Les koalas en danger

"Je ne pense pas que ça aille jusqu'à l'extinction de l'espèce, c'est plutôt une immense hécatombe. Mais une hécatombe d'une telle ampleur, pour une espèce qui est endémique de l'Australie, que ça pose des problèmes", déplore Bruno David. "Bien sûr, les animaux ont tendance à fuir les incendies quand ils le peuvent. Mais sur des surfaces aussi grandes ce n'est pas évident, et il y a des animaux qui sont beaucoup plus lents comme les koalas qui ne peuvent pas s'enfuir et qui meurent sur place".

Quelque 8.000 koalas auraient déjà péri et la ministre de l'environnement australienne considère qu'un tiers aurait disparu. "Ce qui peut aussi être altéré", précise le président du muséum d'histoire naturelle, "c'est la diversité génétique de cette espèce. Car ces incendies couvrent une grande surface où il pouvait y avoir une sous-population de koalas avec un certain patrimoine génétique. Ceux qui vont survivre dans d'autres régions n'auront peut-être pas cette partie du patrimoine génétique de l'espèce. Donc l'espèce est vraiment mise en danger, alors qu'elle ne l'était pas auparavant."

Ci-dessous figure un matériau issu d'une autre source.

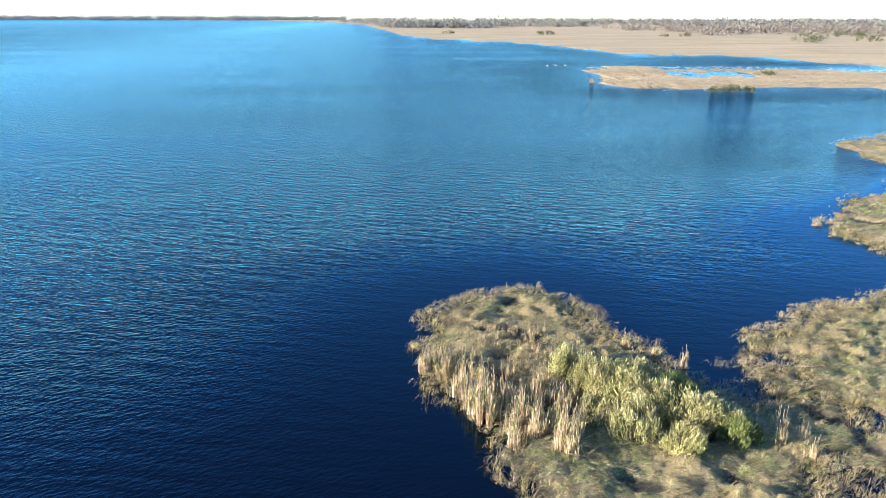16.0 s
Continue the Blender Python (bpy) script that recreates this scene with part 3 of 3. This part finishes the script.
def leaf_cloud(centres, radius, count, size, slim=0.22, hang=0.1, rise=0.0):
    """Leaves, each a small folded diamond, gathered about the given centres; rise draws them upright, as on reeds."""
    pick = np.repeat(np.arange(len(centres)), count)
    m = len(pick)
    way = rng.normal(size=(m, 3))
    way /= np.linalg.norm(way, axis=1)[:, None]
    c = centres[pick] + way * (radius[pick] * rng.uniform(0.25, 1, m) ** 0.6)[:, None]
    c[:, 2] += rise * rng.uniform(-1, 0.6, m) * radius[pick]
    along = rng.normal(size=(m, 3)) * (1 - 0.45 * rise) + way * 0.9 * (1 - 0.5 * rise) + [0.5 * rise, 0, 0.4 - hang + 1.5 * rise]
    along /= np.linalg.norm(along, axis=1)[:, None]
    side = np.cross(along, rng.normal(size=(m, 3)))
    side /= np.linalg.norm(side, axis=1)[:, None]
    L = size * rng.uniform(0.6, 1.4, m)[:, None]
    v = np.empty((m, 4, 3))
    v[:, 0], v[:, 1] = c - along * L / 2, c + side * L * slim / 2 + along * L * 0.05
    v[:, 2], v[:, 3] = c + along * L / 2, c - side * L * slim / 2 + along * L * 0.05
    at = (np.arange(m) * 4)[:, None]
    return v.reshape(-1, 3), np.concatenate([at + [0, 1, 2], at + [0, 2, 3]])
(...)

De plus, selon lui, c'est tout l'écosystème qui est touché car "il y a toute la faune du sol, la micro biodiversité qu'on a tendance a oublier mais qui est très importante dans les écosystèmes et qui est aussi détruite. Si la température dépasse un certain seuil, cela peut nuire gravement à la biodiversité des sols."

La nature pourra-t-elle s'en remettre ?

Qu’espérer alors quand les incendies auront cessé ? La nature peut-elle se remettre d'un tel désastre environnemental ? "La nature se régénère toujours - le problème c'est qu'il ne faudrait pas qu'il y ait un nouvel incendie dans un an à ces mêmes endroits",  juge le naturaliste. Pour d'autres incendies, certes pas d'une telle ampleur, des études ont été faites sur les lichens, les arbres, et "les populations d'oiseaux reviennent", précise Bruno David, qui reste pessimiste dans le cas de l'Australie du fait de l'ampleur des incendies.

D'autant que l'Australie a pour particularité d'être une île isolée, avec "des faunes endémiques, c'est-à-dire qui n'existent qu'à cet endroit là, comme le koala, les kangourous.... S'ils disparaissent de cet endroit-là, il n'y en a plus ailleurs. Ce qui induit une fragilité supplémentaire de l'ensemble des écosystèmes australiens".

Pour Bruno David, il s'agit donc de changer de modèle, malgré l'échec de la COP 25. "Cela ne se fera pas d'un coup car nos sociétés ne sont pas prêtes à ça, mais on voit bien que les exemples se multiplient - que ce soient des tornades, des cyclones, des inondations, ici des incendies... On ne peut pas continuer de cette manière-là."